3D scene code data:
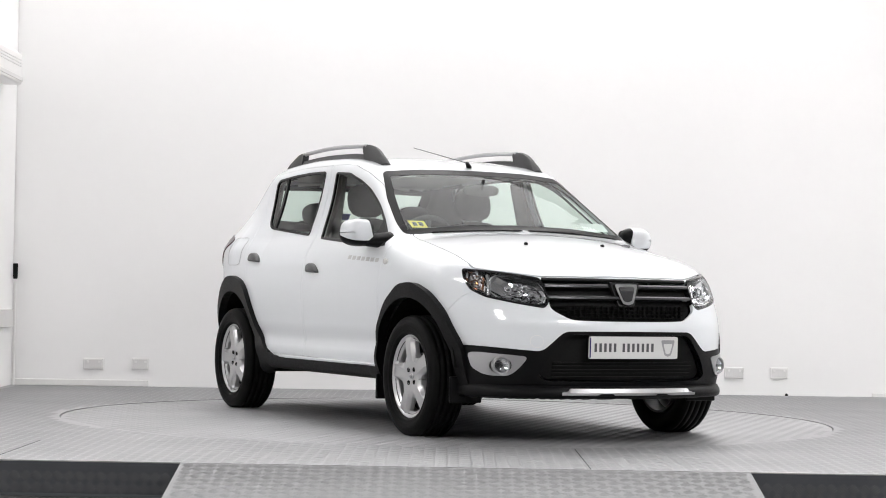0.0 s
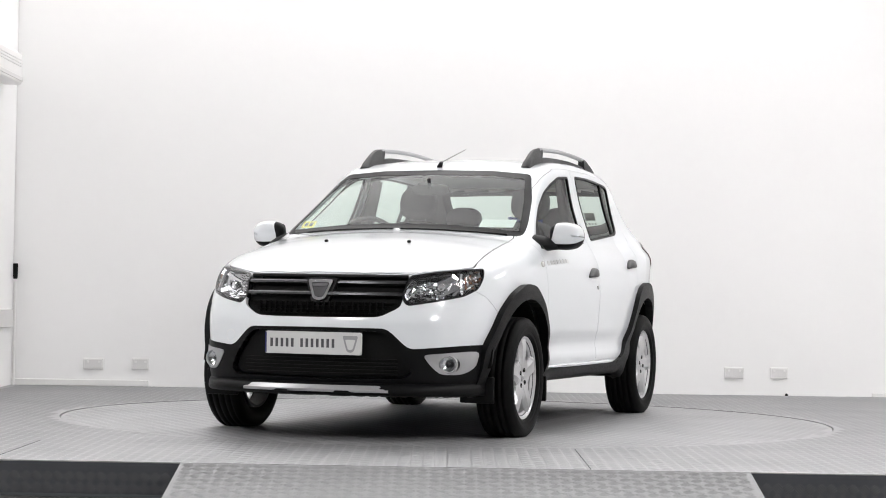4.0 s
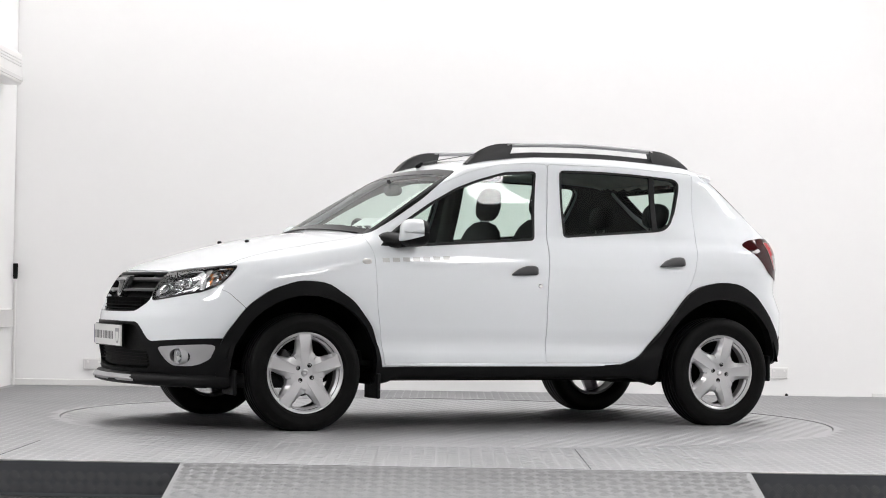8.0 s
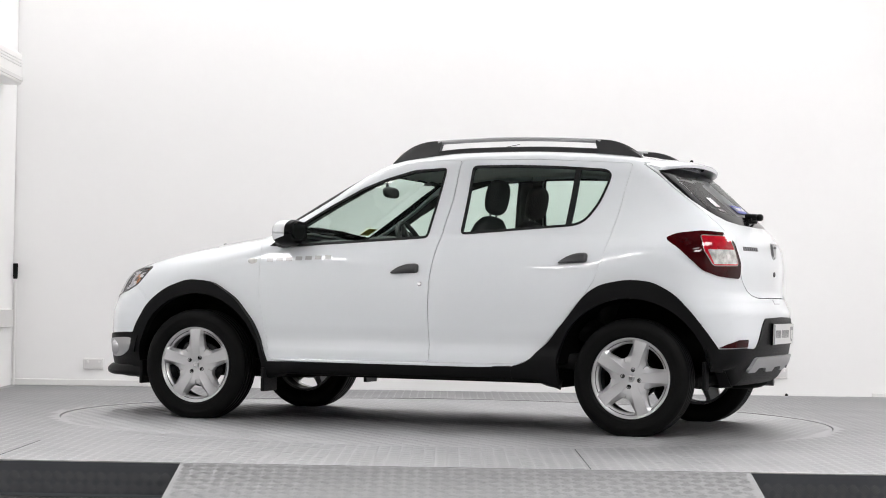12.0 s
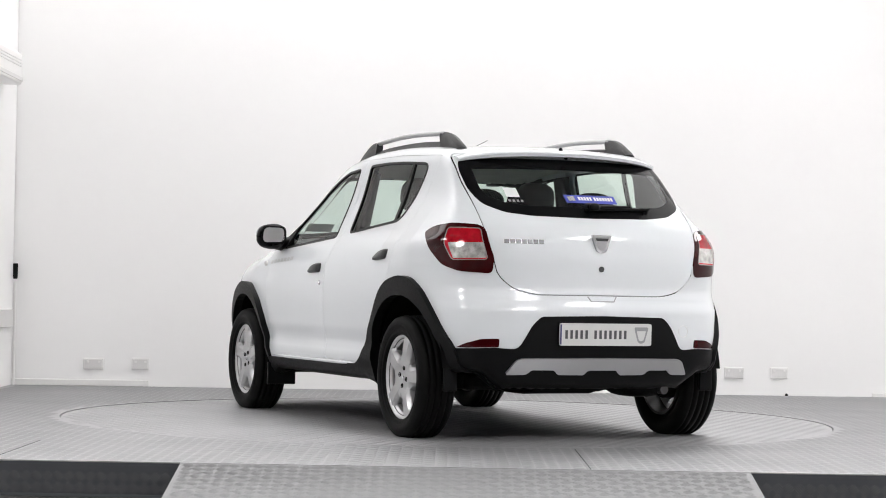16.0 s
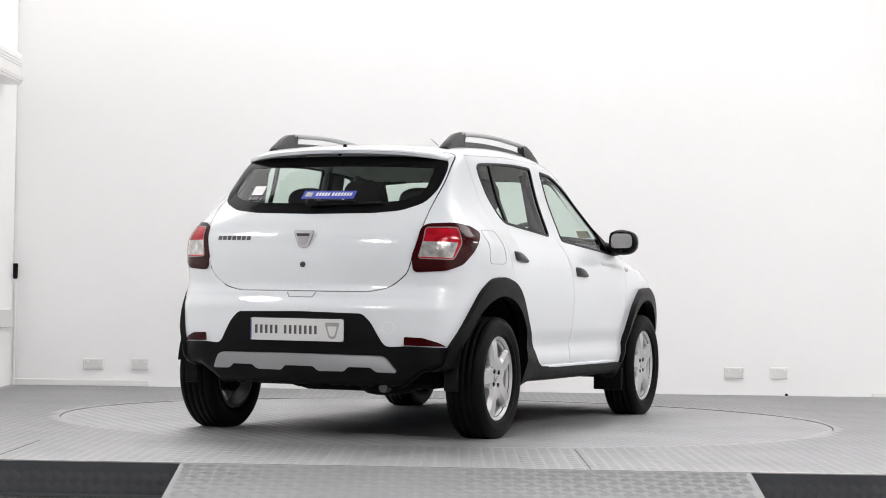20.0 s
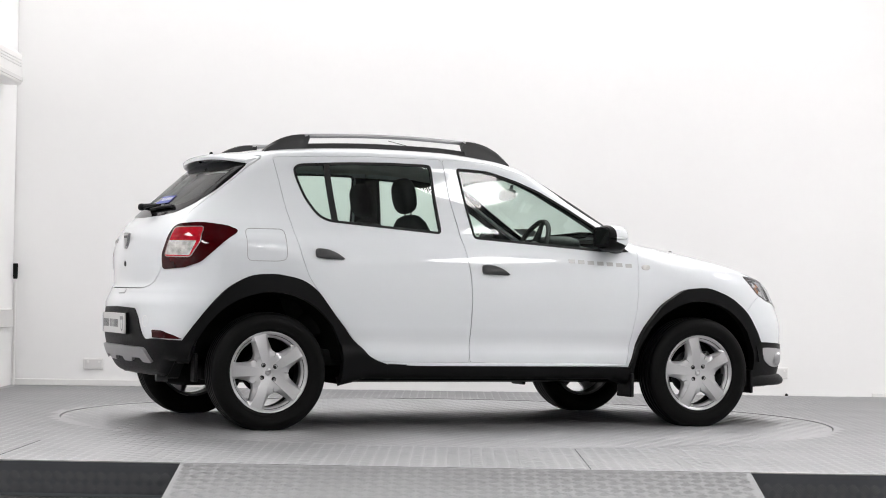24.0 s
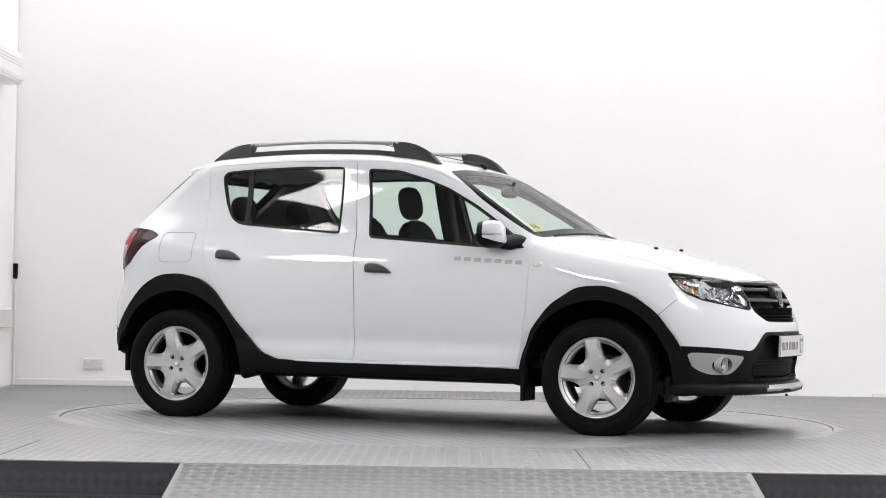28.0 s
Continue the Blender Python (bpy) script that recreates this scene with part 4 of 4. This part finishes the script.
--
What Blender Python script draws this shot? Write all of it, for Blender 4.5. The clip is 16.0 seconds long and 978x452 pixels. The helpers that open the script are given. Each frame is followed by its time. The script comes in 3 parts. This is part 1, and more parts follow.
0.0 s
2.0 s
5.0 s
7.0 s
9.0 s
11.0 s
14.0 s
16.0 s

=== Task directions ===
Which lines above hold the word "that"? Copy each of them.

=== Finished exercise ===
Continue the Blender Python (bpy) script that recreates this scene with part 4 of 4. This part finishes the script.
What Blender Python script draws this shot? Write all of it, for Blender 4.5. The clip is 16.0 seconds long and 978x452 pixels. The helpers that open the script are given. Each frame is followed by its time. The script comes in 3 parts. This is part 1, and more parts follow.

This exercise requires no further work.